Question and Answer Session

In this video, Colorado Attorney General Phil Weiser and
Ken Salazar answer questions from the audience regarding water in the San Luis Valley at first Rio Grande “State of the Basin Symposium”

Journalist Kathy Bedell owns a digital media company in Leadville, CO that publishes Leadville Today and Saguache Today. she may be reached at info@saguachetoday.com.

Saturday’s Symposium: Water, Water, Water!

Water, it’s the life source in Saguache Today and the entire San Luis Valley. Photo: Saguache Today/Kathy Bedell

Organizers of the very first “State of the Basin Symposium” announced one more heavy hitter will be added to the speaker list at this Saturday’s event: Former U.S. Secretary of Interior Ken Salazar.  

The Washington D.C. heavy hitter and former Colorado Senator will join the state’s new Attorney General Phil Weiser for a day of brim-filling water data. Looks like the Centennial State’s spotlight will be in Alamosa at the end of this week.

The inaugural Rio Grande “State of the Basin Symposium” will be held from 9 a.m. – 4 p.m. Saturday, Feb. 23, on the Adams State University (ASU) campus. the event is free and open to the public.

Center stage will be the nearly 1,900 miles of a major waterway once described by western legend Will Rogers as “the only river I know of that is in need of irrigating.” And for San Luis Valley farmers and ranchers, that statement rings even truer today.

Ken Salazar

According to the Rio Grande’s official website: “From its headwaters in the San Juan Range of the Colorado Rockies to the Gulf of Mexico at Brownsville, Texas, the Rio Grande draws from 11 percent of the continental US, with much of that being drought-prone land. That vulnerability is compounded by scores of dams and irrigation diversions, which has left significant portions of the river dry in recent years. In 2001 the river failed to reach the Gulf of Mexico for the first time. In 2002, it happened again.”

That was nearly two decades ago. Today, the accelerating crisis has brought the waterway’s situation far beyond a startling quote or present day “meme.” In fact, it’s that uncertain future that will bring local stakeholders, along with ASU student leaders together with county, state and federal officials in Alamosa near the river’s headwaters in the San Juan Mountain Range for a day-long information exchange.

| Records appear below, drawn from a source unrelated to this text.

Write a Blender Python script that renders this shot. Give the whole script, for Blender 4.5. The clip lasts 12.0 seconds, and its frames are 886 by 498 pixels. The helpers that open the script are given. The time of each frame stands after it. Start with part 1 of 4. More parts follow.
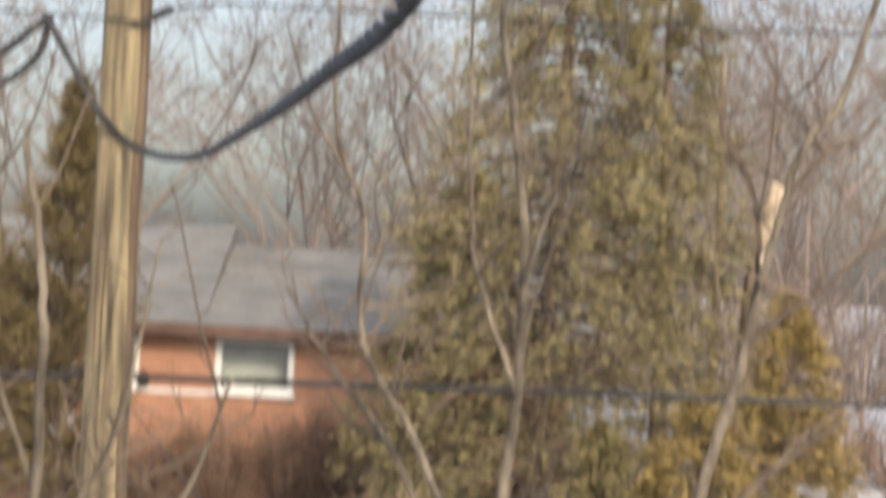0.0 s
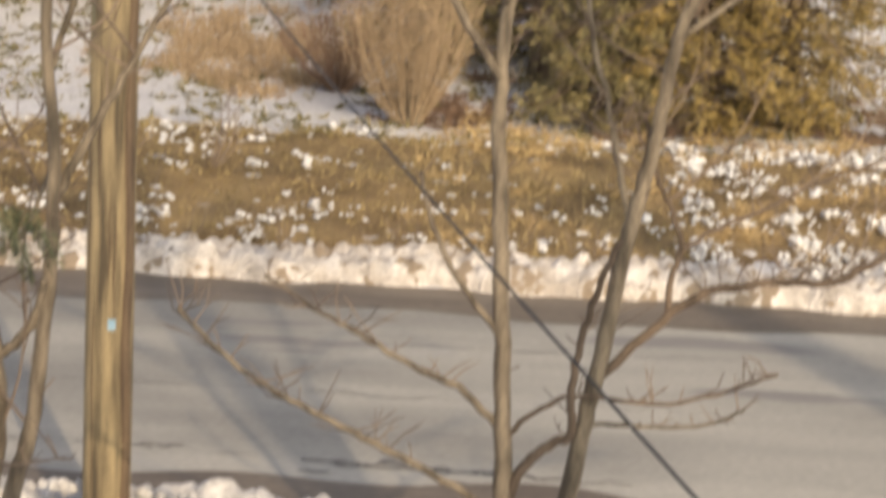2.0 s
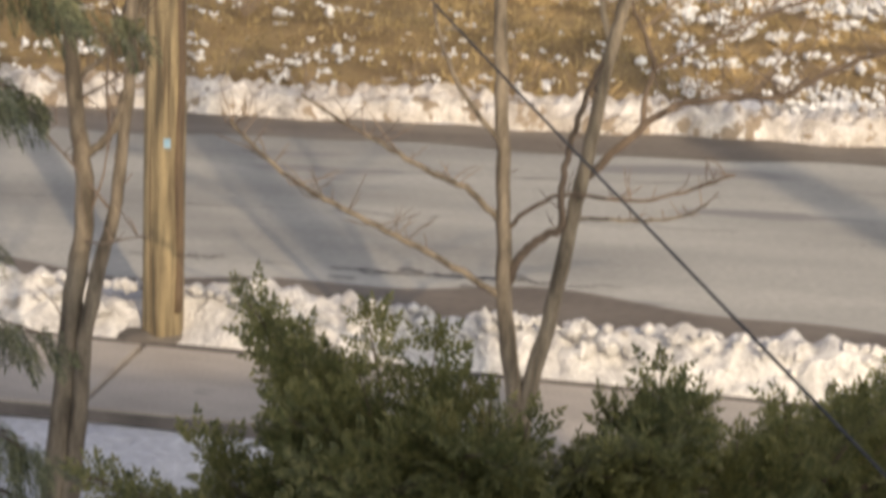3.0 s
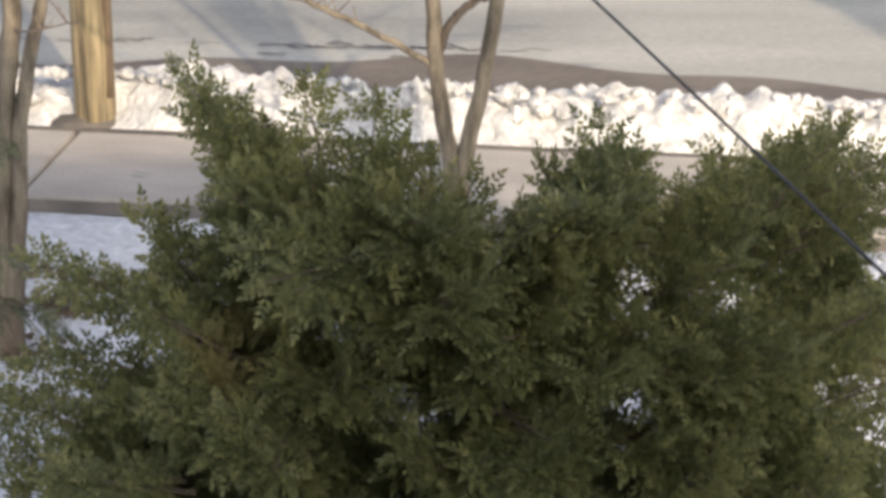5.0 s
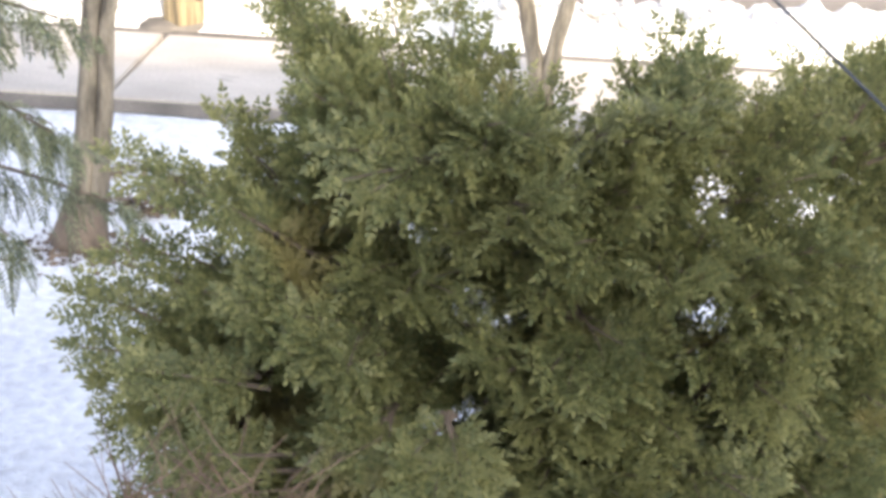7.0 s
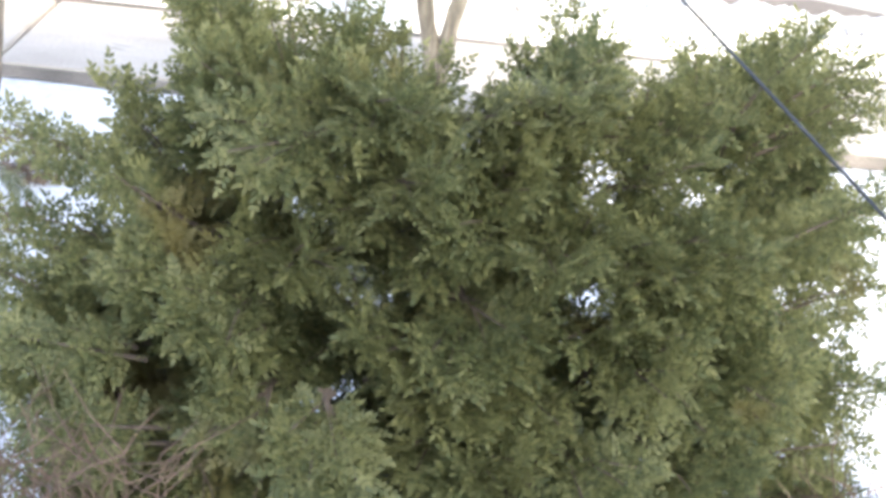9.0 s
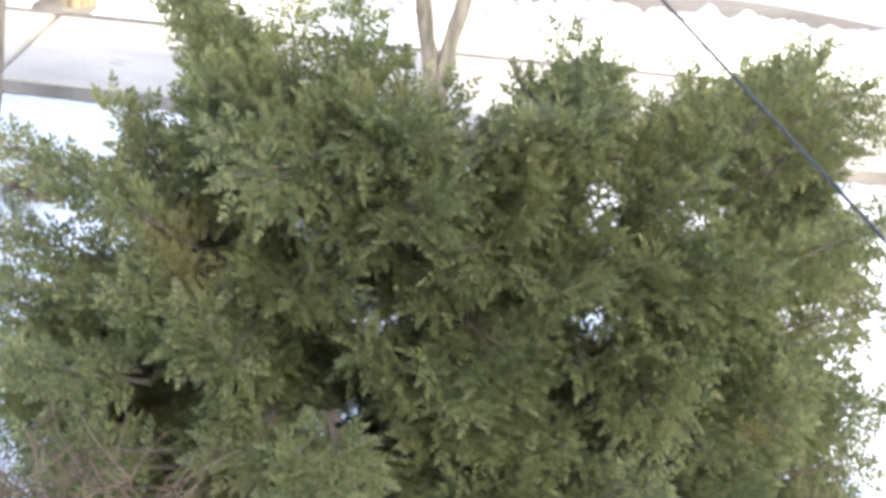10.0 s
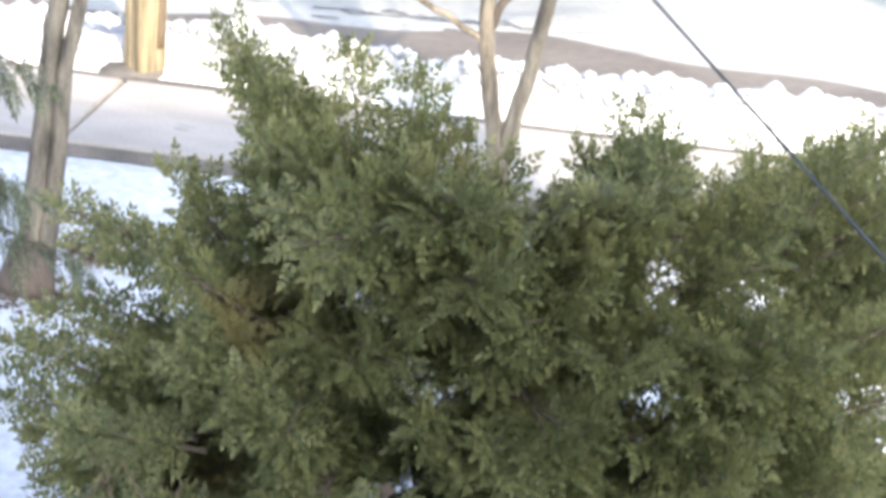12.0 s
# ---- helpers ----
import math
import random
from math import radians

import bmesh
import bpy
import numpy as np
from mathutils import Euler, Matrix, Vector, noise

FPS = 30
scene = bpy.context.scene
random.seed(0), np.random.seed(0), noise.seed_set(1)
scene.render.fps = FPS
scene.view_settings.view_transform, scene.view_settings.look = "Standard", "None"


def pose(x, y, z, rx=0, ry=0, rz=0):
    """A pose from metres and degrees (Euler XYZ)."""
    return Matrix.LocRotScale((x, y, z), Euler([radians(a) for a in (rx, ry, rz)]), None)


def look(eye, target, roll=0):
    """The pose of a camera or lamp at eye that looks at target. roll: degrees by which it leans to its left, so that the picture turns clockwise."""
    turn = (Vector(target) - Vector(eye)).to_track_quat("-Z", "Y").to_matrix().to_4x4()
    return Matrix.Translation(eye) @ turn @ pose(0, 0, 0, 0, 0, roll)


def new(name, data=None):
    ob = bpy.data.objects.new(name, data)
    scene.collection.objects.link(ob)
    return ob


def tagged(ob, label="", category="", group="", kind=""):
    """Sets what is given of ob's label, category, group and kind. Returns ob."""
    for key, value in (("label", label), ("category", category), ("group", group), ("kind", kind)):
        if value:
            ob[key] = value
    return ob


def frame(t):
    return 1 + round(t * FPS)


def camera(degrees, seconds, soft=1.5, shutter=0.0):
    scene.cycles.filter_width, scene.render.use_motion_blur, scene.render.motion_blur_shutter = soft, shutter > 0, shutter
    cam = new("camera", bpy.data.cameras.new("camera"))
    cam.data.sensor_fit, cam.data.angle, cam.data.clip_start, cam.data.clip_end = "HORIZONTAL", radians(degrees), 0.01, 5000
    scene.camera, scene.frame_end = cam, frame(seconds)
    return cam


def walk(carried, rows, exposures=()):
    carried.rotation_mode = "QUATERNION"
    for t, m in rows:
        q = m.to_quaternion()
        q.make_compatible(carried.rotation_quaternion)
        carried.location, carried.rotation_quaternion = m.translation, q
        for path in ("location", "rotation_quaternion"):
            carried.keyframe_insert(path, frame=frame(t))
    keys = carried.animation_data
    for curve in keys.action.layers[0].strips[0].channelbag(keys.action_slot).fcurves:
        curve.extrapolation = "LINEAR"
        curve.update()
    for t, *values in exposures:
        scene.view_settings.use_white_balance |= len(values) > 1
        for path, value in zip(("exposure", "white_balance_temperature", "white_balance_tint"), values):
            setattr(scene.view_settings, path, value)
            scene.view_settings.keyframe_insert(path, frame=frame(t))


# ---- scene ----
cam = camera(20.2, 12.0, soft=3.7, shutter=0.8)

# seconds, eye x y z, yaw, pitch, roll
PATH = [
    (0.0, -0.072, 2.465, 5.170, 0.95, 0.79, 3.04),
    (0.5, -0.052, 2.454, 5.166, 0.83, -3.13, 3.68),
    (1.0, -0.046, 2.469, 5.117, 0.34, -6.72, 3.48),
    (1.5, -0.064, 2.508, 5.092, 0.18, -9.08, 3.54),
    (2.0, -0.067, 2.448, 5.082, 0.69, -11.55, 2.67),
    (2.5, -0.016, 1.339, 5.238, 0.59, -13.15, 1.97),
    (3.0, 0.008, 0.053, 5.313, 0.92, -14.71, 2.34),
    (3.5, 0.028, 0.082, 5.321, -0.19, -16.52, 0.96),
    (3.7, 0.039, 0.108, 5.349, -0.03, -17.35, 1.05),
    (5.3, -0.043, -0.027, 5.298, -0.95, -20.18, -0.19),
    (5.5, -0.052, -0.026, 5.268, -0.82, -20.33, 0.37),
    (6.0, -0.000, -0.070, 5.288, 0.04, -20.74, 0.36),
    (6.5, -0.029, -0.044, 5.302, 1.03, -21.33, 0.71),
    (7.0, 0.018, -0.057, 5.285, 1.31, -21.88, 0.50),
    (7.5, -0.019, 0.006, 5.297, -0.79, -22.13, 2.00),
    (9.5, 0.056, 0.009, 5.234, -1.32, -22.20, 3.65),
    (10.0, 0.012, 0.026, 5.297, -1.49, -22.05, 3.48),
    (10.5, -0.034, 0.026, 5.360, -1.42, -22.20, 3.60),
    (11.0, 0.033, -0.068, 5.297, -0.69, -21.39, 4.18),
    (11.5, -0.020, -0.044, 5.315, -0.25, -21.21, 4.26),
    (12.0, 0.026, 0.048, 5.308, 0.18, -20.57, 4.07),
]
EXPOSURES = [(0.0, 0.38, 6300, 11), (0.5, 0.36, 6600, 11), (1.0, 0.32, 7000, 11), (2.0, 0.27, 7200, 11), (2.5, 0.28, 7100, 11), (3.0, 0.18, 7000, 11), (3.7, -0.12, 6800, 10),
             (5.5, 1.12, 6500, 9), (6.5, 1.65, 6500, 9), (7.5, 2.25, 6100, 7), (9.5, 2.25, 5900, 6), (12.0, 1.95, 5800, 7)]
walk(cam, [(t, pose(x, y, z, 90 + p, 0, w) @ pose(0, 0, 0, 0, 0, r)) for t, x, y, z, w, p, r in PATH], EXPOSURES)

# ---- light ----
SUN_TO = Vector((0.31, -0.95, 0.50)).normalized()
world = bpy.data.worlds.new("winter_sky")
scene.world = world
world.use_nodes = True
wn = world.node_tree
sky = wn.nodes.new("ShaderNodeTexSky")
sky.sky_type, sky.sun_disc = "NISHITA", False
sky.sun_elevation = math.asin(SUN_TO.z)
sky.sun_rotation = math.atan2(SUN_TO.x, SUN_TO.y)
sky.air_density, sky.dust_density, sky.ozone_density = 1.0, 3.2, 1.0
veil = wn.nodes.new("ShaderNodeHueSaturation")  # thin high cloud pales the blue
veil.inputs["Saturation"].default_value, veil.inputs["Hue"].default_value = 0.66, 0.52
wn.links.new(sky.outputs[0], veil.inputs["Color"])
wn.links.new(veil.outputs[0], wn.nodes["Background"].inputs[0])
wn.nodes["Background"].inputs[1].default_value = 0.15
sun_data = bpy.data.lights.new("sun", "SUN")
sun_data.energy, sun_data.angle, sun_data.color = 2.15, radians(0.9), (1.0, 0.80, 0.58)
sun = new("sun", sun_data)
sun.matrix_world = look(SUN_TO * 60, (0, 0, 0))


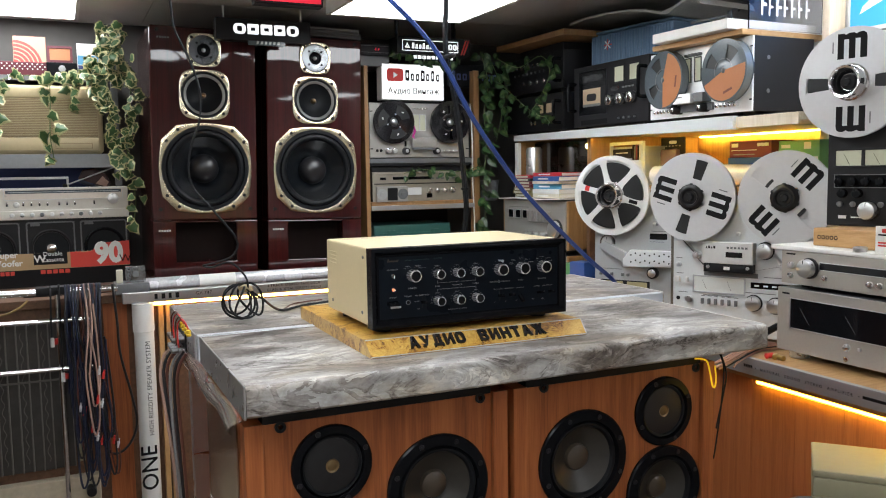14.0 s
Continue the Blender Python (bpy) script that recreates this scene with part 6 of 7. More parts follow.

“As part of an emerging Water Education Initiative at Adams State, the Salazar Center aims to help ‘grow the next generation of water leaders,’” said Salazar Center Director, Linda Rio de la Vista. “We are working with the Valley’s many water partners to bring relevant and useful information to ASU’s students and faculty and the local community. The time is now to raise our level of knowledge on the critical water issues here, and to engage more people in community-based efforts for a sustainable water future. We need everyone’s help to make that possible.”

A number of knowledgeable local experts and teachers will address topics of Rio Grande Basin Water Management 101; Groundwater Management and Subdistricts; the Water Economy; Water and Land Conservation and Acequias; Water, Wildlife, and Restoration of Rivers, Streams and Wetlands; Water and Education; Water and Recreation; and Water and Soil Health.

Local water leaders will also present overviews and updates on key aspects of our current water conditions and challenges. Craig Cotten, Division 3 Engineer for the Colorado Division of Water Resources, Cleave Simpson, General Manager of the Rio Grande Water Conservation District and Chair of the ASU Board of Trustees, and Heather Dutton, Manager of the San Luis Valley Water Conservancy District (SLVWCD) and the Rio Grande Basin Representative on the Colorado Water Conservation Board will speak in the morning session in the Richardson Hall Auditorium.

Adams State University’s Salazar Rio Grande del Norte Center and the RGWCD are hosts of the event. Additional sponsors include the SLVWCD, Conejos Water Conservancy District and the San Luis Valley Irrigation District.

Parking for this free event is available in campus parking lots along Edgemont Blvd. and on the east side of McDaniel Hall. Permits are not required on Saturdays.